Ogilvy verse dans le behaviorisme
Le bureau parisien d'Ogilvy déploie une offre intégrée, Ogilvy Change, qui s'appuie sur les sciences comportementales pour fournir des solutions marketing différentes et efficaces.
Comment réduire de près de 2 millions de dollars en un an le taux d'attrition d'un call center Adobe à New Delhi ? "En analysant les appels de résiliation, on s'est rendu compte que les opérateurs débutaient la conversation en faisant parler les clients sur les points négatifs qui les poussaient à arrêter leur abonnement. Alors qu'en commençant par leur demander pourquoi ils avaient souscrit leur abonnement à l'origine, et en leur remettant à l'esprit les avantages dont ils arrêteraient de bénéficier s'ils résiliaient leur abonnement, certains d'entre eux revenaient sur leur décision. Cela s'appelle l'aversion à la perte", explique Benoit de Fleurian, directeur de la stratégie d'Ogilvy Paris. A l'origine de cette mécanique simple mais efficace, les sciences comportementales, qui font l'objet d'une nouvelle offre d'Ogilvy Paris : Ogilvy Change, une structure intégrée à l'agence du 34 rue Marbeuf composée de 5 personnes et présidée par Benoit de Fleurian. Déployée en France aujourd'hui, elle a été intiée en 2012 par Rory Sutherland, spécialiste britannique des sciences comportementales. Rencontre avec le président France et le fondateur d'Ogilvy Change worlwide pour comprendre la démarche d'application des sciences comportementales au marketing.
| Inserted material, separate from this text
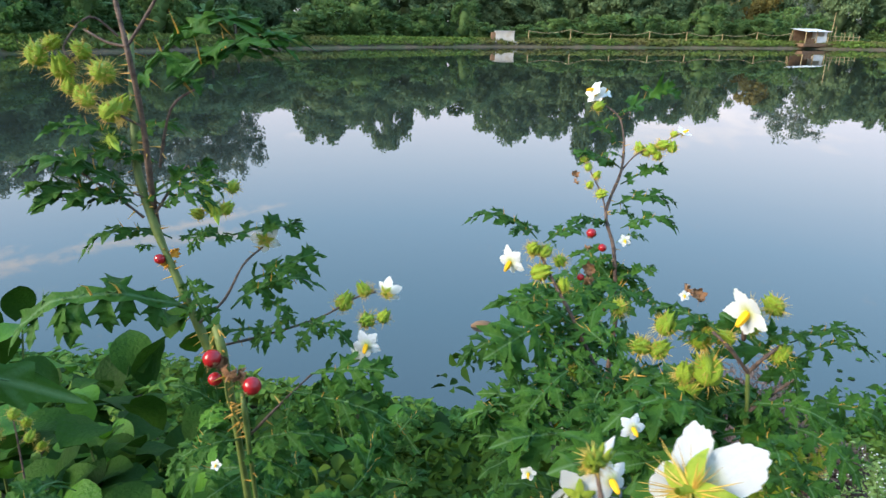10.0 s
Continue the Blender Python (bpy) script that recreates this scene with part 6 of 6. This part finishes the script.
def fine_bush(x, y, sx, sy, sz, n, heads, seed):
    """A feathery bush: stems that fork into sprays of leaflets, with tiny white heads held over them."""
    rng = np.random.default_rng(seed)
    thing = new("flowering_weed_bush")
    thing.location = (x, y, spot(x, y) - 0.02)
    tagged(thing, "feathery green bush dotted with tiny white flower heads", "bush", "white-flowering bushes on the bank")
    tips, _ = rounded(60, rng, sx * 0.8, sy * 0.8, sz * 0.86)
    sprays, leaf_at, leaf_way, head_at = [], [], [], []
    for k, t_ in enumerate(tips):
        line = bend((t_[0] * 0.2, t_[1] * 0.2, -0.03), t_, (0, 0, 0.05), 8)
        put("stem", fast_mesh("stem", *tube(line, np.linspace(0.0042, 0.0014, 8), 5), True), M_STEM_GREEN, thing)
        grown = (t_ - line[5]) / (np.linalg.norm(t_ - line[5]) + 1e-9)
        for _ in range(max(3, int(n / 700))):
            a = line[rng.integers(3, 8)]
            w = grown * 0.7 + rng.normal(size=3) * 0.55 + np.array([0, 0, 0.45])
            long = rng.uniform(0.05, 0.13)
            b = a + w / np.linalg.norm(w) * long
            sprays.append(tube(bend(a, b, (0, 0, 0.01), 4), [0.0016, 0.0013, 0.001, 0.0006], 4))
            q = rng.uniform(0.1, 1.0, 52)[:, None]
            leaf_at.append(a + (b - a) * q + rng.normal(size=(52, 3)) * 0.016)
            leaf_way.append(w * 0.5 + rng.normal(size=(52, 3)) * 0.7)
            if rng.uniform() < heads / 620.0:
                for _ in range(rng.integers(1, 5)):
                    c = b + rng.normal(size=3) * 0.012 + np.array([0, 0, 0.015])
                    sprays.append(tube(bend(b, c, (0, 0, 0), 3), [0.0007, 0.0006, 0.0005], 3))
                    head_at.append(c)
    tagged(put("twig_tangle", fast_mesh("twig_tangle", *join(*sprays), True), M_STEM_GREEN, thing), "thin green forking twigs", kind="stuff")
    p, way = np.concatenate(leaf_at), np.concatenate(leaf_way)
    ln = rng.uniform(0.010, 0.023, len(p))
    v, f = leaf_cloud(p, unit(len(p), rng) * 0.7 + np.array([0, 0, 0.8]), way, ln, ln * 0.45)
    tagged(put("foliage", fast_mesh("foliage", v, f), M_FINE_LEAF, thing), "fine pale green leaflets", kind="stuff")
    q = np.array(head_at)
    s = rng.uniform(0.0022, 0.0042, len(q))[:, None]
    octa = np.array([(1, 0, 0), (0, 1, 0), (-1, 0, 0), (0, -1, 0), (0, 0, 0.8), (0, 0, -0.8)], float)
    hv = (q[:, None] + octa[None] * s[:, None]).reshape(-1, 3)
    tri = np.array([(0, 1, 4), (1, 2, 4), (2, 3, 4), (3, 0, 4), (1, 0, 5), (2, 1, 5), (3, 2, 5), (0, 3, 5)])
    hf = (np.arange(len(q))[:, None, None] * 6 + tri[None]).reshape(-1, 3)
    tagged(put("flower_spray", fast_mesh("flower_spray", hv, hf, True), M_WHITE_HEAD, thing), "tiny white flower heads", kind="stuff")
    return thing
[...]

Coupler les sciences comportementales à la force stratégique et créative
"La mission première d'une agence de communication n'est pas de construire une image de marque", rappelle Benoit de Fleurian, "mais de vendre des produits. Notre véritable métier, c'est de changer des comportements". Une mission que semble avoir tendance à oublier l'industrie publicitaire, laissant par exemple la compréhension du consommateur aux instituts d'études et en oubliant de s'intéresser comme elle le devrait aux avancées des sciences comportementales ces dernières années. "Pourtant, toutes les problématiques des annonceurs n'ont pas forcément pour réponse une campagne publicitaire avec un important achat média (soit le modèle économique des agences), ils ont parfois seulement besoin de solutions différentes, bâties sur des insights intelligents sur leurs consommateurs" déplore Rory Sutherland. D'autant que la compréhension du consommateur, et tous ses ressorts comme le neuromarketing, a longtemps été mal perçue, associée par exemple aux Etats-Unis aux messages subliminaux (suite à une célèbre et polémique étude de James Vicary à la fin des années 50). Aujourd'hui, la profession bénéficie des retombées des travaux de Daniel Kahneman sur les sciences comportementales, sacré Prix Nobel d'Economie en 2002. Cet économiste américano-israélien, le neuropsychologue portugais António Damásio et d'autres, ont participé à déconstruire le mythe de l'Homo Economicus selon lequel l'être humain agirait de façon (uniquement) rationnelle. "David Ogilvy disait "les consommateurs ne pensent pas ce qu'ils ressentent, ils ne disent pas ce qu'ils pensent, et ils ne font pas ce qu'ils disent." Ce sont en quelque sorte des menteurs, mais de façon inconsciente, qui prennent des décisions rationnelles en fonction d'émotions par définition irrationnelles" résume le CEO monde d'Ogilvy Change.
C'est là que les sciences comportementales interviennent, expose Benoit de Fleurian : "dès lors que l'on connait ces biais comportementaux, on peut jouer avec pour encourager les individus à prendre certaines décisions". C'est le cas par exemple du nudge marketing, qui amène les passagers des trains Ouigo avec Iligo à respecter leur propreté en décorant les poubelles à bord. "C'est pourquoi nous avons voulu mettre en place une nouvelle enseigne au sein d'Ogilvy, en puisant dans les richesses des sciences comportementales, pour offrir des solutions business inhabituelles et parfois peu coûteuses à nos clients pour des effets redoutables" ajoute le président d'Ogilvy Change. L'équipe parisienne, 9ème bureau à lancer cette offre, s'appuie sur 5 collaborateurs : 3 planneurs stratégiques pour la sphère consommation (parmi lesquels deux ont suivi un Harvard Executive Program), 1 personne chargée du volet citoyen ainsi qu'une dernière spécialisée dans l'expérience utilisateur. Et procède en 3 phases pour chaque projet : une première analyse ethnographique sur le terrain, suivie d'une lecture scientifique et académique des recherches sur le sujet, avant d'établir des stratégies qui seront prototypées et ab/testées en situation réelle. MSC Croisières est l'un des premiers annonceurs à bénéficier du savoir-faire d'Ogilvy Change pour optimiser l'expérience consommateur des croisiéristes sur leurs bateaux connectés.